You know you’re from NOVA if…
You can trash talk NOVA all you want, but Northern Virginia is actually the best place ever
When I tell people that I’m from Northern Virginia, I have become accustomed to one of two responses:
“Oh, me too! *Insert where in NOVA said individual is from*”
or
“Ugh”
The latter may have a variation of politeness with a slight nod or smile, but the sentiment fails to waver.
My name’s Melissa and I’m from Manassas, a cute little town tucked away in the brinks of NoVa. We’re a bit farther down compared to say, Arlington, but Northern Virginia is a really big place. So big, in fact, that it’s basically a third of the state.
And I’m about to tell you why it’s the best place to grow up and dispel all of the NOVA haters once and for all.
You know you’re from Northern Virginia if…
You actively visit Washington D.C.
I am literally twenty six miles away from the same providence where our president lives. That big pointy pencil? Yeah, I’ve seen that like twenty times. Not to mention, there are people in NOVA that can literally walk right into Washington.
Oh, and we have an art exhibition that’s basically a adult ball pit. It’s called ‘The Beach’ and features a six foot deep ball range. A classic destination for many during the Summer of 2015.
Your high school self (and current self) is in love with Ryan McElveen
If you attended high school in Northern Virginia, chances are that you experienced the plethora of snow days. Snow week, even? Much of this thanks is attributed to the actions of Ryan McElveen.
Oh, Ryan McElveen, my sweet everything. The only way to coin Ryan McElveen for those who are unfortunate and don’t know of him is to envision Oprah. The thing is, instead of giving away dream vacations or televisions, McElveen gives away snow days.
(He’s actually just a really cool school board member from Fairfax County who tweeted about the snow days.)
He also went to UVA!
You’ve visited Silver Diner
Yeah, we may not have Sonic. I know, it’s a bummer. But, there’s a fair chance that we might have something better: Silver Diner.
God bless Silver Diner. That milkshake will bring anyone to the yard.
You’ve visited Great Falls at least once
Yeah, NOVA is uber metropolitan with Reston Town Center and the countless towers that pepper Arlington, but the wild life scene’s got some sex appeal.
Great Falls? Mamma Mia.
You’ve dealt with or encountered someone in Politics
Being so close to the nation’s capital makes NOVA an uber political place to live. Your friend’s dad is in Congress? Casual. You know an Ambassador? No biggie. First time phone banking? Late to the party.
Not to mention, NOVA basically determines how the entire state of Virginia will vote in, well, any election really.
You’ve visited Tyson’s/Potomac Mills/Fair Oaks
Northern Virginia has the best malls out of Virginia. No questions asekd. Virginia’s Largest Outlet? Check. (Potomac Mills!) And Tyson’s Corner? Essentially a shop-a-holics wet dream. Three stories of food, fashion, and frenzy.
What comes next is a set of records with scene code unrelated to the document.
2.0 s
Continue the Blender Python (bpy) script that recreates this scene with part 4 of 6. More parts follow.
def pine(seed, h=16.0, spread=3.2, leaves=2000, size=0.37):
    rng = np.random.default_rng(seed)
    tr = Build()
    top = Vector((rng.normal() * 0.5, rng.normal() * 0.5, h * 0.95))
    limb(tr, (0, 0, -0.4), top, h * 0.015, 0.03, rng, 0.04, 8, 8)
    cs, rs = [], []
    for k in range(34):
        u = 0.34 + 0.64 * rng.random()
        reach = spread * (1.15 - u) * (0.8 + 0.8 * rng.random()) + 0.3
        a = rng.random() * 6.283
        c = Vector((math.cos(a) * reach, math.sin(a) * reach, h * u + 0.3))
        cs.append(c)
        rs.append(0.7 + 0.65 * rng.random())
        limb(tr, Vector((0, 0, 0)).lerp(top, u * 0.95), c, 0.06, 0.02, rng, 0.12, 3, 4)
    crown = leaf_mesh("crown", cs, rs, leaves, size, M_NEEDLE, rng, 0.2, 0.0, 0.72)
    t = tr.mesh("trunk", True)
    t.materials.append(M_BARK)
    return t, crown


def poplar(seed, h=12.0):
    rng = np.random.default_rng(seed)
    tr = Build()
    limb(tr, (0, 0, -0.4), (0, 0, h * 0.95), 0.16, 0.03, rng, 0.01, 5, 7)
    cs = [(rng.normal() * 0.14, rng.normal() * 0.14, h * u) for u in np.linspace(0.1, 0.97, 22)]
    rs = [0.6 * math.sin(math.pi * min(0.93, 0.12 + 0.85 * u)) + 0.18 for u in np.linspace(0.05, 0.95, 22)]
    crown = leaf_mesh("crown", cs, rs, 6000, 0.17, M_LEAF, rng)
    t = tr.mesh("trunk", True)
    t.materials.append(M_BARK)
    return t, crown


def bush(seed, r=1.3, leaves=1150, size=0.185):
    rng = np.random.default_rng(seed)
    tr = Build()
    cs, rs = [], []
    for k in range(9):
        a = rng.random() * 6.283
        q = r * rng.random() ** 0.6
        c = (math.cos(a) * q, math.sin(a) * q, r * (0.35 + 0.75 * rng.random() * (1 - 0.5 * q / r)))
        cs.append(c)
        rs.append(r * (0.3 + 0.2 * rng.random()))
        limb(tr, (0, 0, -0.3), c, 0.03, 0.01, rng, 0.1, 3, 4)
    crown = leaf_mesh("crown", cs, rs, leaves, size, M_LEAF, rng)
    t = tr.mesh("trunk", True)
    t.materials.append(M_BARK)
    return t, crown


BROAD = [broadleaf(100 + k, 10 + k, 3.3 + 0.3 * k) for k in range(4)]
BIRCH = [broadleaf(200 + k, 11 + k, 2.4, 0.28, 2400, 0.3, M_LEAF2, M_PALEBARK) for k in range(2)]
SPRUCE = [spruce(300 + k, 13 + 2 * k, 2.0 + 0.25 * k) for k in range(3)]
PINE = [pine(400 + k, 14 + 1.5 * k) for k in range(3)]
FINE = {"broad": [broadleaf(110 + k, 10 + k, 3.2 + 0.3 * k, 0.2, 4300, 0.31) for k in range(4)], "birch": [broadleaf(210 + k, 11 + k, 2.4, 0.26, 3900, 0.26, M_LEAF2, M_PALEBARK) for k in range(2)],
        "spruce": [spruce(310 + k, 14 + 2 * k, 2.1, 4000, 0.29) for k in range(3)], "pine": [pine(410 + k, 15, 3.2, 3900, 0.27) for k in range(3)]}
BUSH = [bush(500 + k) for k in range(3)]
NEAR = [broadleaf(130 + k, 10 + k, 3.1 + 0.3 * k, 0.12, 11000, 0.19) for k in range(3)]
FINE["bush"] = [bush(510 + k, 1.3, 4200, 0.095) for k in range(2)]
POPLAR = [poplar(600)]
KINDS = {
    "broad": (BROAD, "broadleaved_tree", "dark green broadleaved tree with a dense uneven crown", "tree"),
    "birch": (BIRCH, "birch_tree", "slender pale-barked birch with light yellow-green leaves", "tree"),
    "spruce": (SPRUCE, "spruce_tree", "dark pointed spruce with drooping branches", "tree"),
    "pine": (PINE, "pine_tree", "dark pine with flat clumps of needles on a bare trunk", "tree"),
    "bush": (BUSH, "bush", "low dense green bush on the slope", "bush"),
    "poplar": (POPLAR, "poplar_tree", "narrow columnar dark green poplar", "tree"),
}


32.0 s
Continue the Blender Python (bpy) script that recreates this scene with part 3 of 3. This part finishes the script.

…but some weird things do tend to happen.
You use the Metro
Do you really know how to use the metro map?
No.
Do you pretend to know anyways?
Yeah.
All jokes aside, if you’re keen on avoiding the traffic navigating the metro is key. Traffic along with outrageous humidity are arguably the only two bad things about NOVA.
Pro tip: There’s always something to see on the metro.
You’ve been to a Civil War town
Some people may swindle you into thinking that NOVA’s just a bunch of preppy kids and their suburban moms, but it’s so much more than that.
Manassas hosts a reenactment of major Civil War battles right in its historic old town. It’s crazy to think that soldiers fought on the same turf where I grumbled when entering my high school parking lot.
You’re a frequent customer at Chipotle
This is all that you will eat, but beware: the farther south you journey, the more likely that Qdoba will proliferate.
You engage in the historic rivalry between the Hokies and the Wahoos
If you’re from NOVA, you must pick a side. Obviously if you’re reading this off of The Tab UVA, I hope you’ve streaked the lawn and pledged your allegiance.